Não gostei de o ver àquela hora, pois não augurava nada de bom. Disse-me: - “Vai dormir que às seis da manhã tens que ter o teu carro preparado. Levanta ração de combate para três dias”.

Perguntei-lhe o que se passava, mas ele disse-me que não sabia.

Às cinco e meia levantei-me, vim cá fora e bebi longamente água do cantil que tinha deixado a refrescar na rua. Vesti o camuflado, calcei as botas de couro, agarrei na arma, nas cartucheiras, no poncho e, dirigi-me ao depósito de géneros, onde levantei as caixas de ração. Era três, uma por cada dia, que ia ficar fora. Continuava sem saber para onde ia, mas na verdade também não interessava muito saber.
A coluna arrancou direito a Bambadinca, comigo iam com as suas Berliet, o Caetano e o Borges.

Chegados lá, ficámos à disposição do Comando de Bambadinca. Se a coisa não tinha cheirado bem até ali, cheirava cada vez pior.

Já era noite quando recebi ordem para carregar a viatura O resto da noite foi passada junto da mesma, com ordens expressas para que ninguém saísse do seu posto. Ia transportar minas e granadas várias para Buruntuma.
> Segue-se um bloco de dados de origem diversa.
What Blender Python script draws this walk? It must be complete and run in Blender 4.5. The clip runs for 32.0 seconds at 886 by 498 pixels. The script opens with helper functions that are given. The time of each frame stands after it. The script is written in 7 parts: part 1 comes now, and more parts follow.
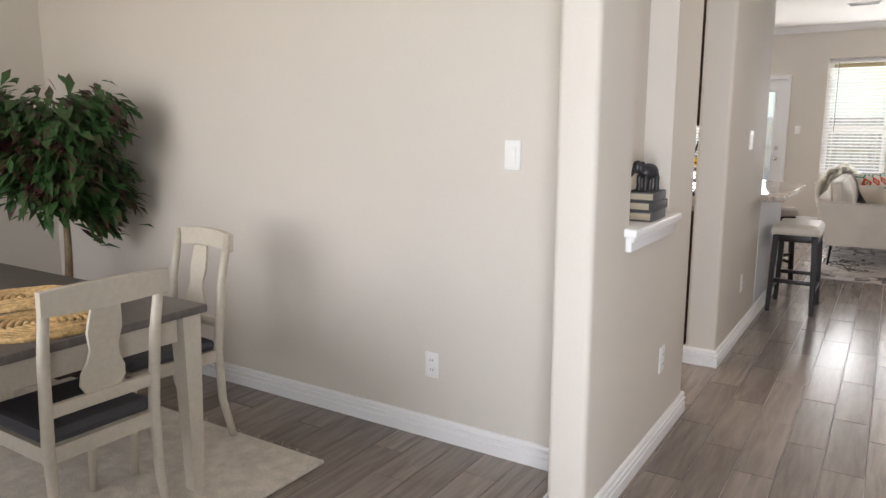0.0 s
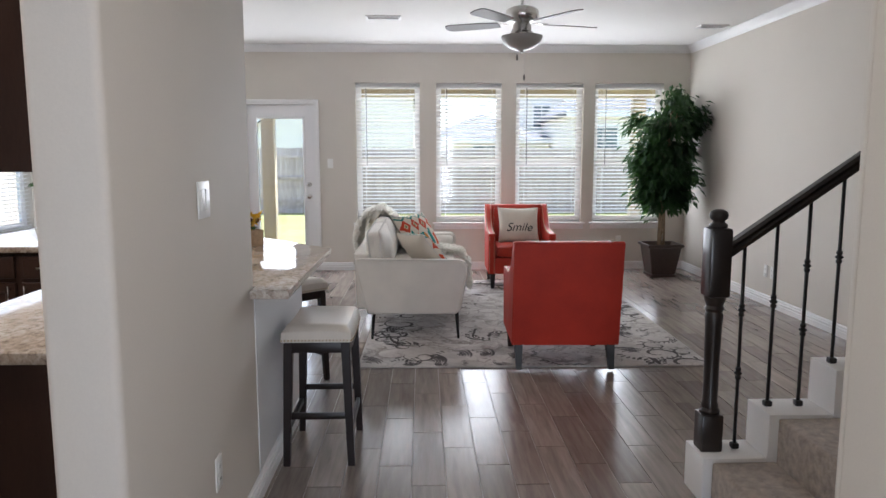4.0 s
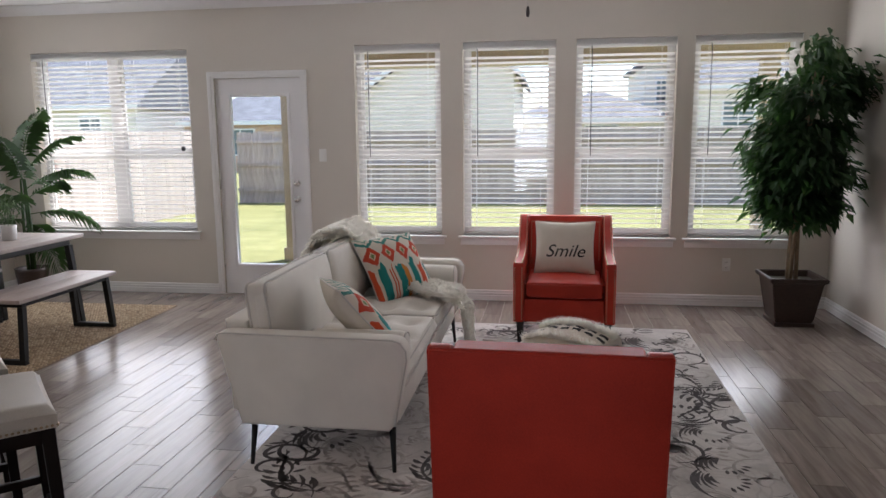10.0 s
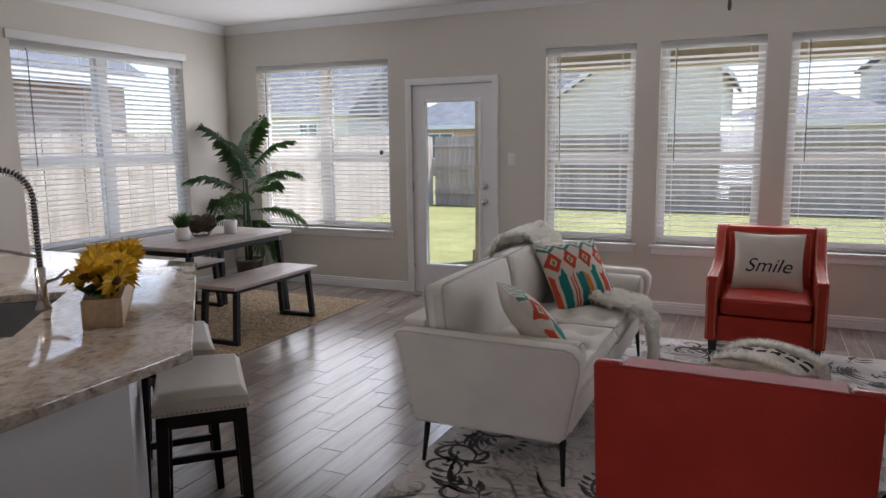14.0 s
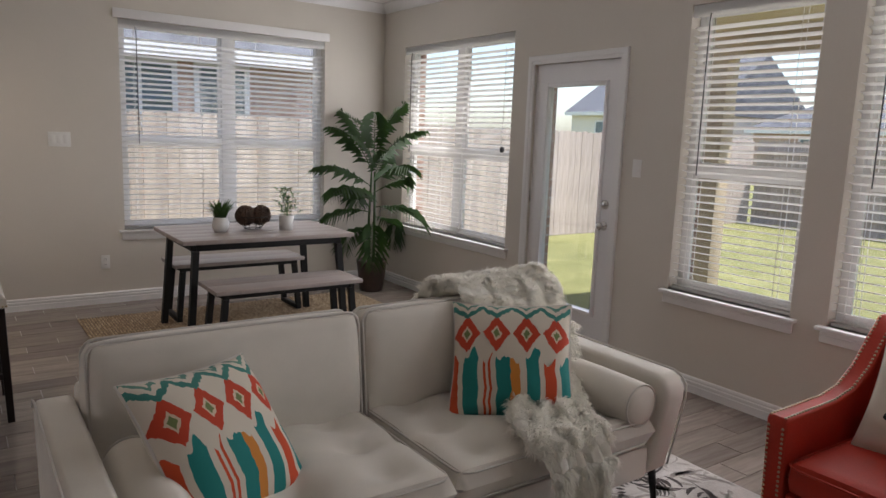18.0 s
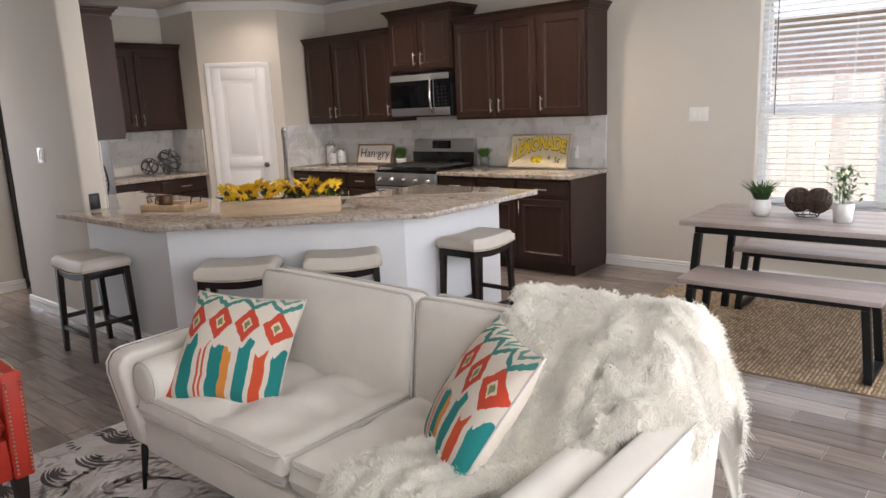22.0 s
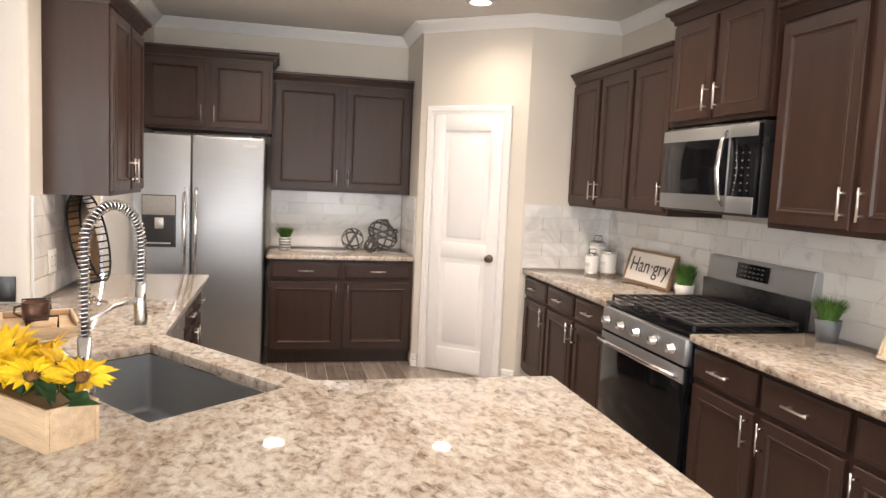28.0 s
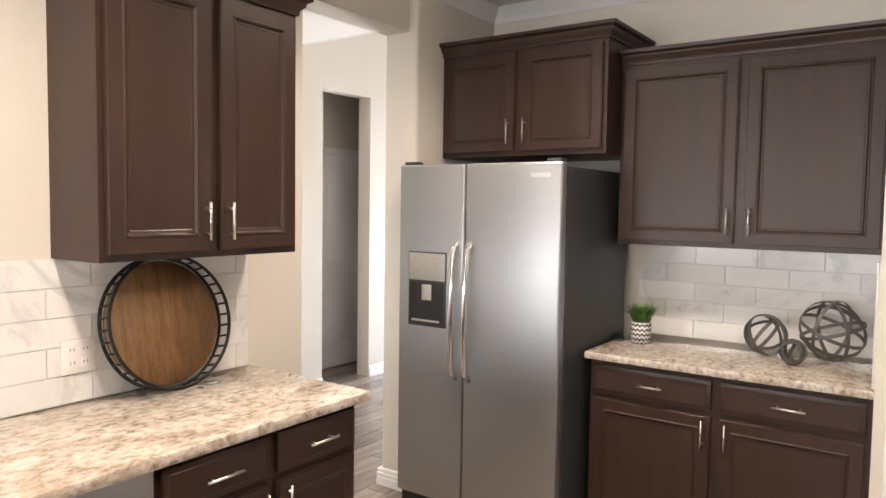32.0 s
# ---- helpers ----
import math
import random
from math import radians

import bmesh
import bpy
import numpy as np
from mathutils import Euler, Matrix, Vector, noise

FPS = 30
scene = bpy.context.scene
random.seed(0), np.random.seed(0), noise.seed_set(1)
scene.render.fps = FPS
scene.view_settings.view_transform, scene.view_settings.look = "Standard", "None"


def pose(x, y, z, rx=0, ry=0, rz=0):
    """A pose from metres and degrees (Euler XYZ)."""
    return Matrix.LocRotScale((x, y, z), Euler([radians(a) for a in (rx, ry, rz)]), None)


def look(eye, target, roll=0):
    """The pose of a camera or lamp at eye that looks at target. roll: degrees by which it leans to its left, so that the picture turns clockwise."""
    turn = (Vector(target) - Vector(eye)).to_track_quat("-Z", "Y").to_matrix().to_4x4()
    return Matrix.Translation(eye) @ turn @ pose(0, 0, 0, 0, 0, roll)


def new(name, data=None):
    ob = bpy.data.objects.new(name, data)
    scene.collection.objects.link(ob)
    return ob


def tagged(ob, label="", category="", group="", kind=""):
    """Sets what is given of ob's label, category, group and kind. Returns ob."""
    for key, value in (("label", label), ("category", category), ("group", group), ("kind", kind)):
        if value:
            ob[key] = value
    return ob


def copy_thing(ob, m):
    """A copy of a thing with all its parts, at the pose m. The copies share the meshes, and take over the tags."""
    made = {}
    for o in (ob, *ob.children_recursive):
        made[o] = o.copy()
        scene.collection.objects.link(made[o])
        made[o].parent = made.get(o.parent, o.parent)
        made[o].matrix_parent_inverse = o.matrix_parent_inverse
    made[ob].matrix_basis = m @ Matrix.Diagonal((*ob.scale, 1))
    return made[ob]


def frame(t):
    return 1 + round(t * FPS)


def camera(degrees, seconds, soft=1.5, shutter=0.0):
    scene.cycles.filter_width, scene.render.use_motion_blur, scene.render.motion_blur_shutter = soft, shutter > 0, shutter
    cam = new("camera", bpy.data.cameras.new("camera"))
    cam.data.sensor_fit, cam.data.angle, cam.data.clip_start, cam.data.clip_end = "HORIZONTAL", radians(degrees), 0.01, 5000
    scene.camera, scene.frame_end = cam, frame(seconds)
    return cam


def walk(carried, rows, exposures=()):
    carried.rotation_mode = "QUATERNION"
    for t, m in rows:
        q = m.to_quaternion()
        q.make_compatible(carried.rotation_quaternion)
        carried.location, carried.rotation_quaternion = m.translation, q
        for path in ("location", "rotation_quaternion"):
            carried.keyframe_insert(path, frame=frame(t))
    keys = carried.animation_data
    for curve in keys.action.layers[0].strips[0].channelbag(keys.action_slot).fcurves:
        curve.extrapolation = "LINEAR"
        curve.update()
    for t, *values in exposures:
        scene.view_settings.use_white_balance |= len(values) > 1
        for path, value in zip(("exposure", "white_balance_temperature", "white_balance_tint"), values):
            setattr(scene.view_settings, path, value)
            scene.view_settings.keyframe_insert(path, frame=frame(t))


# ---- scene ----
cam = camera(64.3, 32.0)
METRES, EYE, TILT, LEAN, TURN = 19.3, 1.37, 0.0, 0.0, 32.5
EXPOSURES = [(0.0, 2.25, 6250, 14), (1.0, 1.75, 6000, 14), (2.0, 1.98, 5700, 13), (3.5, 2.1, 5700, 13), (6.0, 1.93, 5950, 15), (10.0, 1.56, 5950, 17), (12.0, 1.36, 5850, 17), (14.5, 1.20, 5900, 17), (17.0, 1.04, 6150, 17), (19.0, 1.12, 6250, 17), (21.5, 1.9, 6050, 16), (23.0, 2.35, 6200, 17), (24.0, 2.40, 6250, 17), (26.0, 2.52, 6500, 17), (29.0, 3.05, 6300, 14), (31.0, 2.95, 6300, 14), (32.0, 3.2, 6300, 14)]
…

Esse destacamento - em que o arame farpado fazia fronteira com a outra Guiné - era um alvo preferencial, por isso íamos tentar reforçar as suas defesas.

Arrancámos de madrugada, ainda noite. A segurança era feita com tropas do Batalhão de Bambadinca e blindados de Bafatá. O Grupo do Marcelino também ia na coluna. Era pois uma Operação de reabastecimento de alto risco. Íamos rodar em zonas altamente perigosas, em que o IN dominava.

A coluna tinha sido rodeada de todo o secretismo, mas com o andar das horas os guerrilheiros poderiam já ter sido avisados. Eram Berliet de vários destacamentos, não me lembro quantas. Lembro-me sim da ordem que proibia que levássemos qualquer passageiro junto de nós, condutores. As viaturas tinham a carga tapada.

Ultrapassámos Nova Lamego direito a Piche. Nós não víamos, mas deveriam estar muitas centenas de camaradas nossos a fazer segurança durante todo o percurso. A partir de Piche o grau de perigo aumentava consideravelmente.

O caminho passou a ser feito mais lentamente. As Chaimites viravam as armas para a mata, mantendo as escotilhas fechadas.

Os outros condutores devem sentir-se como eu, num extremo isolamento. Se houvesse algum ataque à coluna, só nos restava fugir do pé da viatura e da sua perigosa carga.

Estava um sol escaldante não se podia fumar. Por fim Buruntuma estava à vista. Parámos e ficámos bastante afastados uns dos outros. Só entrava um carro de cada vez para descarregar, saindo logo de seguida. Tínhamos de ser rápidos, se não queríamos passar a noite na picada. Aproveitei para comer, pois só tinha até essa altura bebido o leite da ração e água.

Acabou por correr tudo bem.

Os camaradas daquele destacamento estavam numa situação que ninguém no seu perfeito juízo invejava, qualquer deles trocaria comigo sem olhar para trás. Nessa noite ficámos a dormir em Nova Lamego, no dia seguinte fomos para Bafatá, onde encontrámos a coluna da CCS que nos levaria até Galomaro.

Os meus receios em relação a esta viagem, felizmente acabaram por não se concretizar. O PAIGC não atacou Buruntuma, mas descarregou a sua fúria em Canquelifá passados poucos dias...

Aos camaradas, que estiveram directamente envolvidos nestes acontecimentos, peço desculpa por alguma incorrecção, motivada pelos anos e por alguns deles não terem sido por mim vividos pessoalmente.